- **WHAT THE EXERCISE ASKS**: Wherever "None" appears in a line, copy that line.

····················

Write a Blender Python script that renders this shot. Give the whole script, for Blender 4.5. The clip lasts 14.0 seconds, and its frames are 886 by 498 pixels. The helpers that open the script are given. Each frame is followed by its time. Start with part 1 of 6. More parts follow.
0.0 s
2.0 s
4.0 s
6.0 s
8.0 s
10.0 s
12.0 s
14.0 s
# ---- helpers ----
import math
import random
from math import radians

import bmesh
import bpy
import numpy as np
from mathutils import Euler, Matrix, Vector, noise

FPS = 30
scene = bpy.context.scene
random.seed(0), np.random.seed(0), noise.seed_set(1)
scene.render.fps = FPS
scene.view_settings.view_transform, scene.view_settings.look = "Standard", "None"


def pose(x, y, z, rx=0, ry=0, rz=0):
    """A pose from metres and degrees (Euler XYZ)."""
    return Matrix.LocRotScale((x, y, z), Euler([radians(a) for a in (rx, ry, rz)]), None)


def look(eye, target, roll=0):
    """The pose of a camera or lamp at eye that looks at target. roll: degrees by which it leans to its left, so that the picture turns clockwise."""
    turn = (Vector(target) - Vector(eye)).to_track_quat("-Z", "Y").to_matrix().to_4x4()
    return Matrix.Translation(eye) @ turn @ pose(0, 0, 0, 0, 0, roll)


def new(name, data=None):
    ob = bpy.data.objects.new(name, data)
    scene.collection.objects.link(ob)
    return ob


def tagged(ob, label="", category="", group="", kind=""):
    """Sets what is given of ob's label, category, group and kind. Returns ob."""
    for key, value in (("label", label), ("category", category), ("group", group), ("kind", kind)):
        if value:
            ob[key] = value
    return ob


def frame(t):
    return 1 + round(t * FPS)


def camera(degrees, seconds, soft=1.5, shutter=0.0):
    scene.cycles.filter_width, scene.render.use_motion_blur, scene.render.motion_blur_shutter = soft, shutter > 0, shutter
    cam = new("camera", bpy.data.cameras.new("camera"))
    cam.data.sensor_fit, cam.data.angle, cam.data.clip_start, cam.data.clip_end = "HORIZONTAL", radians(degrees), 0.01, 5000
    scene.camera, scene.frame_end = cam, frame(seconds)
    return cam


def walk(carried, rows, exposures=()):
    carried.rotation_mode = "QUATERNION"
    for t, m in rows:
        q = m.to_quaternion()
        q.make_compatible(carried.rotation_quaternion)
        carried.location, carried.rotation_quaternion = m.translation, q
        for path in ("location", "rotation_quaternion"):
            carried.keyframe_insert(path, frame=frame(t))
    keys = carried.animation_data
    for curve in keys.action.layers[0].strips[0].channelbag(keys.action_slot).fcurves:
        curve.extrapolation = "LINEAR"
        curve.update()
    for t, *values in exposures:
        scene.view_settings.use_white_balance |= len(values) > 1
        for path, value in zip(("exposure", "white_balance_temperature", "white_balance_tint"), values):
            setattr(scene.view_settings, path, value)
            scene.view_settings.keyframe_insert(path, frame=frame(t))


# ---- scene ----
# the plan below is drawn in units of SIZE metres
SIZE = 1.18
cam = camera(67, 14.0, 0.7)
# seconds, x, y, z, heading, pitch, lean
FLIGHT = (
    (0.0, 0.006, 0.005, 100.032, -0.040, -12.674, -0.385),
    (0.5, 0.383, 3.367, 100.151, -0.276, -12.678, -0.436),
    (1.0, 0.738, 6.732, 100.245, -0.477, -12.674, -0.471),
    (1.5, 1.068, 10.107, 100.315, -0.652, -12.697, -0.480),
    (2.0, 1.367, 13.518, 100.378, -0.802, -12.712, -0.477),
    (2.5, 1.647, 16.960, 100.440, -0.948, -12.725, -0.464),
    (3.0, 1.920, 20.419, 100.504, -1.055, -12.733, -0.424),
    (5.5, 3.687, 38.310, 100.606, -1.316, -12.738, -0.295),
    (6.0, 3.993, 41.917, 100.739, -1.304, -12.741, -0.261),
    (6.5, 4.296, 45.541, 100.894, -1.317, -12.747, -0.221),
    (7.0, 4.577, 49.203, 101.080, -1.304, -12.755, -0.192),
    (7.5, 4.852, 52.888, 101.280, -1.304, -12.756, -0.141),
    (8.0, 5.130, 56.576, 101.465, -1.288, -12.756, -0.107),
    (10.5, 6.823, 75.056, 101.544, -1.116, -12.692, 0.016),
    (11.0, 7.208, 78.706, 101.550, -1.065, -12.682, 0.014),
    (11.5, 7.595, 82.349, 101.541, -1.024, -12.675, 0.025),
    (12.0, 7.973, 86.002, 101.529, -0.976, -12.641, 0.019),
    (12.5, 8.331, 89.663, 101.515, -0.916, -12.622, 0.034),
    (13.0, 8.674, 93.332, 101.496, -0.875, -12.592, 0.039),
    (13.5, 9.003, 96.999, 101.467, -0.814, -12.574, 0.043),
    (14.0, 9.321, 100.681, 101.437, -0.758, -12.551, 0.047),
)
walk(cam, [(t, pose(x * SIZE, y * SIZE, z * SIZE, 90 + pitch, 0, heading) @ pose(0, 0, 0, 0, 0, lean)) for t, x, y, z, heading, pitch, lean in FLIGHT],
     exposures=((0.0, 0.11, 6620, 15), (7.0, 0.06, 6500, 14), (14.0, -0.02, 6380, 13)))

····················

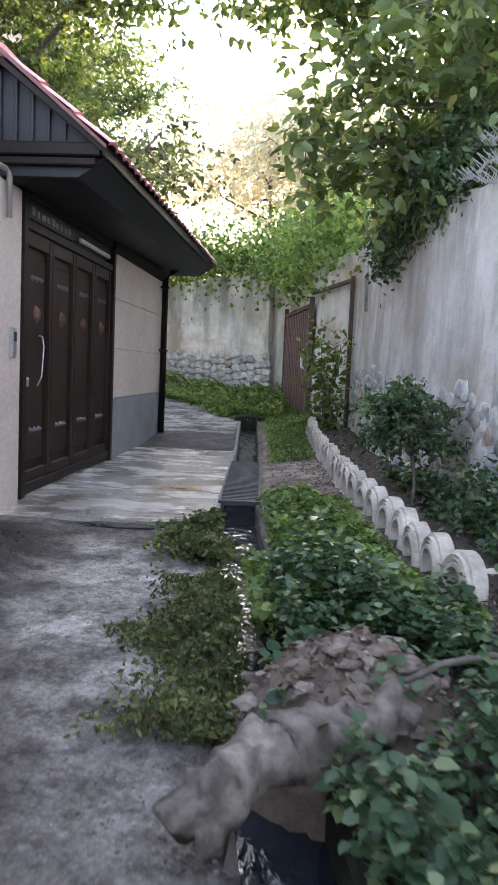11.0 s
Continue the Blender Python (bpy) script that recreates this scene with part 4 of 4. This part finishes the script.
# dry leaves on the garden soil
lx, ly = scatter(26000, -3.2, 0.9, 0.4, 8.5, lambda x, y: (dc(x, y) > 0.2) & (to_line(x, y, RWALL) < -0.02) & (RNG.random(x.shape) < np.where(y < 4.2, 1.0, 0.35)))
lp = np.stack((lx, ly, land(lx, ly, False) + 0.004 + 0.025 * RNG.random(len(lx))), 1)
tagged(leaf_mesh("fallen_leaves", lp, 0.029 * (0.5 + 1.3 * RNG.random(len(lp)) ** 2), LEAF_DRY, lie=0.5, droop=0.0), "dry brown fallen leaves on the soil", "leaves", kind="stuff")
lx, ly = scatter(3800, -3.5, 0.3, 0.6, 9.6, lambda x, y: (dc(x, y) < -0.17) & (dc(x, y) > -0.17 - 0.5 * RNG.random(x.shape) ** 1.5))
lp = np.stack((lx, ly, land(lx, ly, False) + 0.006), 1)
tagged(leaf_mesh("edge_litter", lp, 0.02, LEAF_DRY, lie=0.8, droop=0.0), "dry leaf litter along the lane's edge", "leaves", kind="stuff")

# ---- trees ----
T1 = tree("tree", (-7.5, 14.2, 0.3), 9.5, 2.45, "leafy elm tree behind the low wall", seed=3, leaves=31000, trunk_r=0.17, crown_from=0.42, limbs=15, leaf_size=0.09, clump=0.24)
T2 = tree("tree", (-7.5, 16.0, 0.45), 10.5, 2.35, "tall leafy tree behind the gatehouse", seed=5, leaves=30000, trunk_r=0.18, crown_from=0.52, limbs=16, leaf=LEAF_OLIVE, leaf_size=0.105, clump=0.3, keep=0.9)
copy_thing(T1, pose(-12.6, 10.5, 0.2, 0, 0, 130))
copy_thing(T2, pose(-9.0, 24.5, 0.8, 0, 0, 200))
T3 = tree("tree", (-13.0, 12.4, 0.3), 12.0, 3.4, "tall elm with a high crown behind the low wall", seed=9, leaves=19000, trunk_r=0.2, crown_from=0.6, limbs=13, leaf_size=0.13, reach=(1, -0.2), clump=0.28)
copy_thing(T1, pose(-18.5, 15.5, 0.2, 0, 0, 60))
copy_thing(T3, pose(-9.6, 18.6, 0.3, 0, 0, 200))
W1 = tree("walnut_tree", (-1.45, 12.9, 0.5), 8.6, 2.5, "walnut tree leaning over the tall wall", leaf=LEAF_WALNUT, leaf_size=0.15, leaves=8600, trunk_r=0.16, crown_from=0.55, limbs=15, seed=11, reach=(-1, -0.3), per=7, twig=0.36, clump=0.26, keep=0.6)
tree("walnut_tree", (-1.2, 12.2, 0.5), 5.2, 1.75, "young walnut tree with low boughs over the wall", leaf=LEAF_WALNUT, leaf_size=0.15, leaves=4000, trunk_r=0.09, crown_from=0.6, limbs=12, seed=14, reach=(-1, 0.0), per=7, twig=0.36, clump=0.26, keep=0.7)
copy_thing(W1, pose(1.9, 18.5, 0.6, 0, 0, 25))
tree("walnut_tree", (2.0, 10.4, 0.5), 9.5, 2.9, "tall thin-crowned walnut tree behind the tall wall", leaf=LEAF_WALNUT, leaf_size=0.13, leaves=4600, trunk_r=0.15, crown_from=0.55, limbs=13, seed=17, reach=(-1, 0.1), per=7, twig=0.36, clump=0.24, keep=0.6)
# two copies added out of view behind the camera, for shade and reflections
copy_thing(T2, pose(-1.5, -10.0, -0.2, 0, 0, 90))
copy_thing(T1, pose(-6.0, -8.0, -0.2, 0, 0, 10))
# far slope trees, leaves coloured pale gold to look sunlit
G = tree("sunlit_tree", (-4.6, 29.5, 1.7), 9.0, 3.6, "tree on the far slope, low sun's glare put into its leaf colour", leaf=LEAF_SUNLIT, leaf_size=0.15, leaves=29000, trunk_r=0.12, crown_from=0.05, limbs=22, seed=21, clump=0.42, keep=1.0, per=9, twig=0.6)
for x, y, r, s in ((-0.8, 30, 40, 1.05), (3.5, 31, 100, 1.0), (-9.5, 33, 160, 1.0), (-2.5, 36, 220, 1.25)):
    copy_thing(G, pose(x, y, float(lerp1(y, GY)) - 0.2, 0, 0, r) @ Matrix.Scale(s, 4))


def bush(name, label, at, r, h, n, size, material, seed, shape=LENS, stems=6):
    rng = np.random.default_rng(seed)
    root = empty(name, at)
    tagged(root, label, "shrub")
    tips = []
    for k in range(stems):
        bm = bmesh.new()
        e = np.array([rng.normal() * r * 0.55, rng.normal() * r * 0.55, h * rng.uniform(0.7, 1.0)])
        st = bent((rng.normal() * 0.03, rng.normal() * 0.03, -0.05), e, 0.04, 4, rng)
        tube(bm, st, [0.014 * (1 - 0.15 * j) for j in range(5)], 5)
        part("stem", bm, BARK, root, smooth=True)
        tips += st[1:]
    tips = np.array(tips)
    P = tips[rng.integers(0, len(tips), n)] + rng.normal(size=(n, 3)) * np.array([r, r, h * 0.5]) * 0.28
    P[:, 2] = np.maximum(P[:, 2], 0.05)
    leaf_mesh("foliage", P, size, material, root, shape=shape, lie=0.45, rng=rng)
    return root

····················

- **CORRECT RESULT**:
scene.view_settings.view_transform, scene.view_settings.look = "Standard", "None"
    return Matrix.LocRotScale((x, y, z), Euler([radians(a) for a in (rx, ry, rz)]), None)
def new(name, data=None):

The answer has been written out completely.